Hanginize inanalım efendiler? Bu halk hanginize inansın?

Uyanalım artık arkadaşlar. Yeter uyuduğumuz. Bunlar bizimle dalga geçiyorlar. Bunların bir sözleri ötekini tutmuyor.

Amaç “Biz bu işi beceremiyoruz” diyerek kurumu AKSA’ya peşkeş çekmek. Tıpkı Girne ve Mağusa limanlarını başka özel şirketlere peşkeş çekmeye çalıştıkları gibi.

Tıpkı tüm devlet arazilerini yabancılara sattıkları gibi.

Ülkemizi tümden satmaya çalıştıkları gibi.

Eşit egemen devlet” diye diye dünyadan bizi izole ederek, vilayetleştirmeyi resmileştirmeye çalıştıkları gibi.

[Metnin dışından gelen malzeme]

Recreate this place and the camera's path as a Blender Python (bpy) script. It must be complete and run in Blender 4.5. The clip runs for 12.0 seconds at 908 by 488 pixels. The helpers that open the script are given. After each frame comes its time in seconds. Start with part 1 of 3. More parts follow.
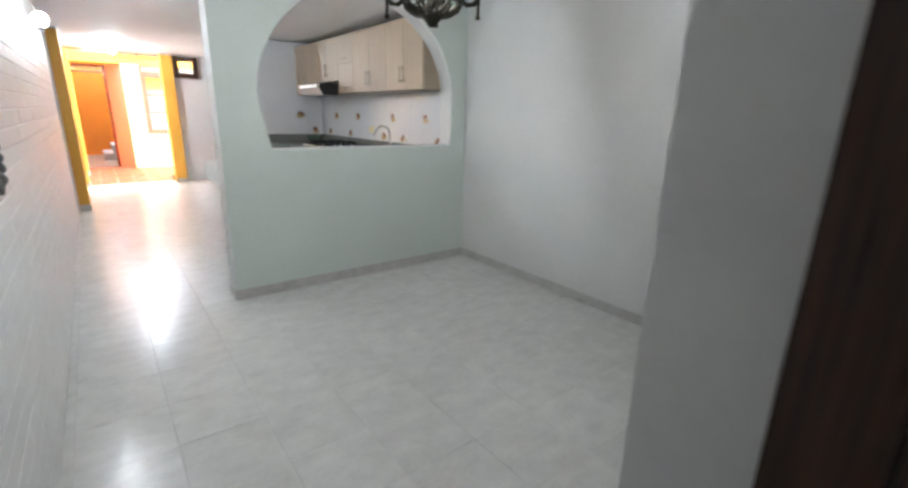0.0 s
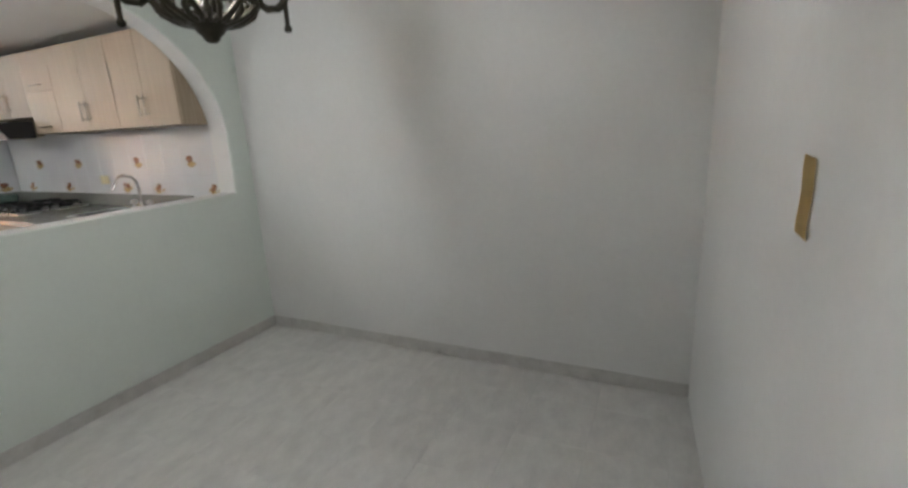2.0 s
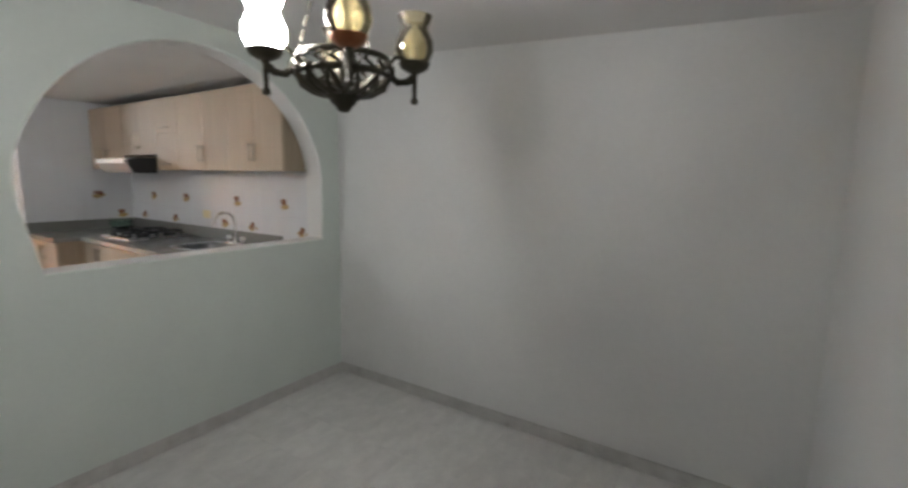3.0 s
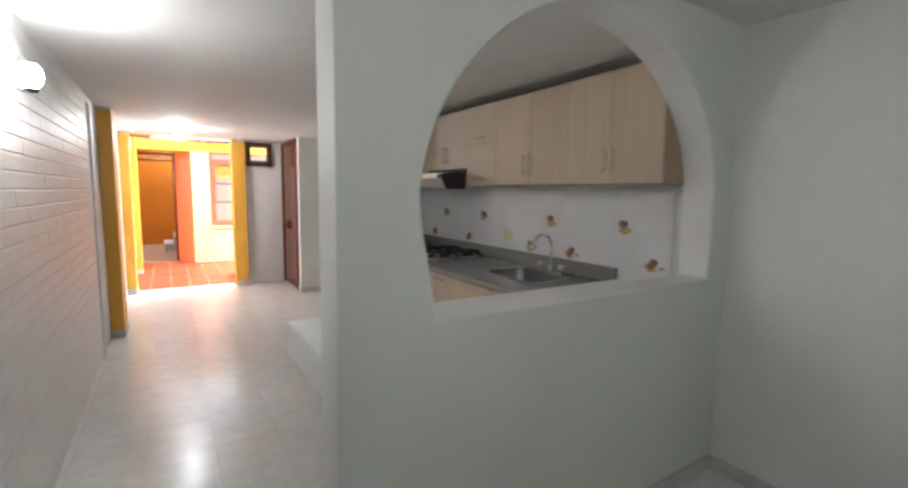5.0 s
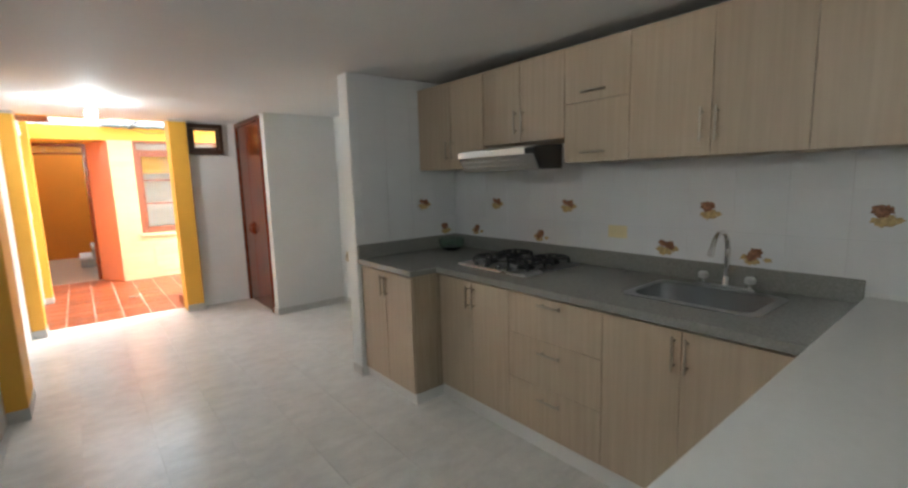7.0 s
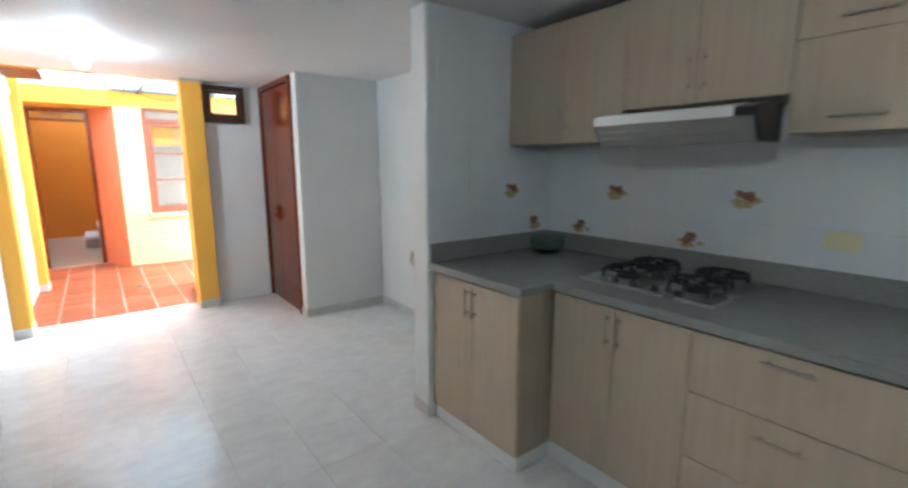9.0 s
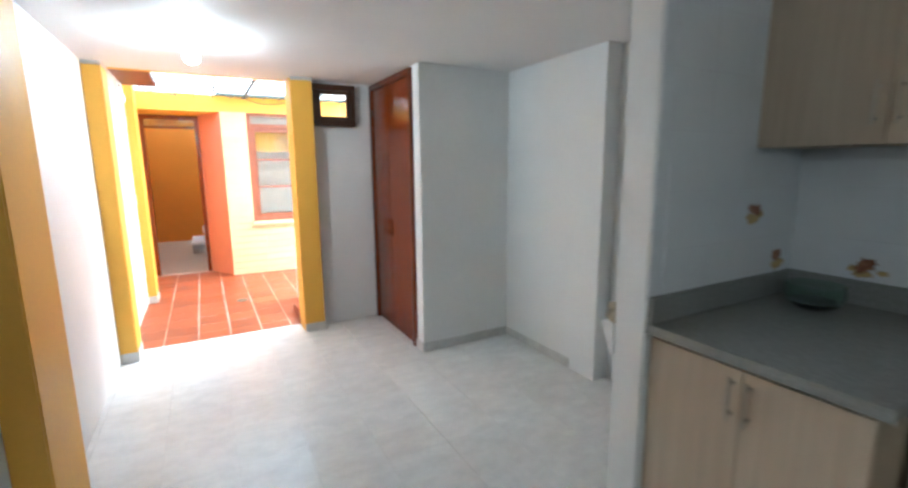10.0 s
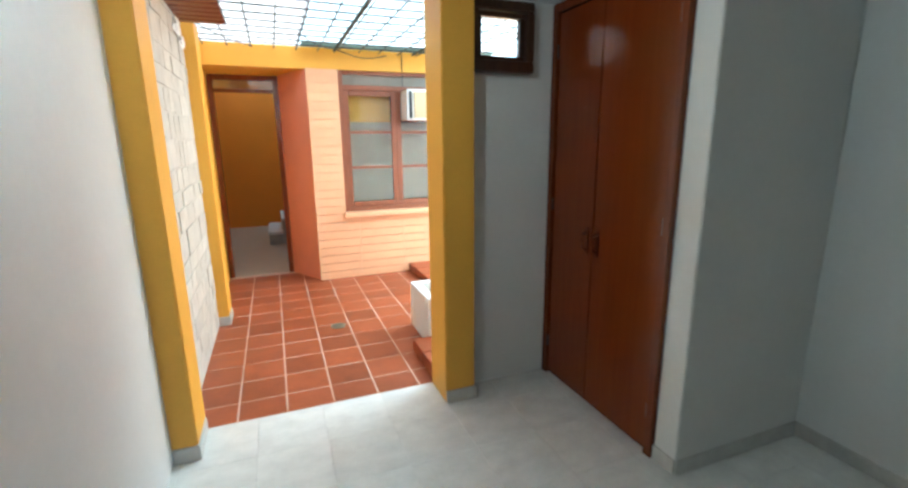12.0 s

Kasıtlı olarak enflasyonu körükledikleri, insanları hayat pahalılığı altında inim inim inlettikleri, gençlerimizi göçe zorladıkları ve yeni, gereksiz vatandaşlıklar vererek bizi azınlık durumuna düşürdükleri gibi.

İnanın bana bunların sizi, bizi düşündükleri yok.

Bunlar ağababaları gibi sadece kendilerini düşünürler. Kendilerinin ve yakınlarının bankalardaki hesaplarını nasıl kabartacaklarının hesabı içindedirler.

Onlar tuttukları koltukları korumak uğruna, tecavüzcülere bile vatandaşlık vermekten çekinmemektedirler.

Uyan ey Kıbrıslı! Uyan artık! Uyan ve yurduna sahip çık!

Uyan ve gücün sende olduğu gerçeğinin farkına var.

Uyan ve “Bu memleket bizimdir, biz yöneteceğiz, bizim istediğimiz olacak” diye haykır.

Evet haydi hep beraber uyanalım artık.

Ülkemize sahip çıkalım. Hemen bugün çıkalım. Çünkü yarın çok geç olacak. BU MEMLEKET BİZİM!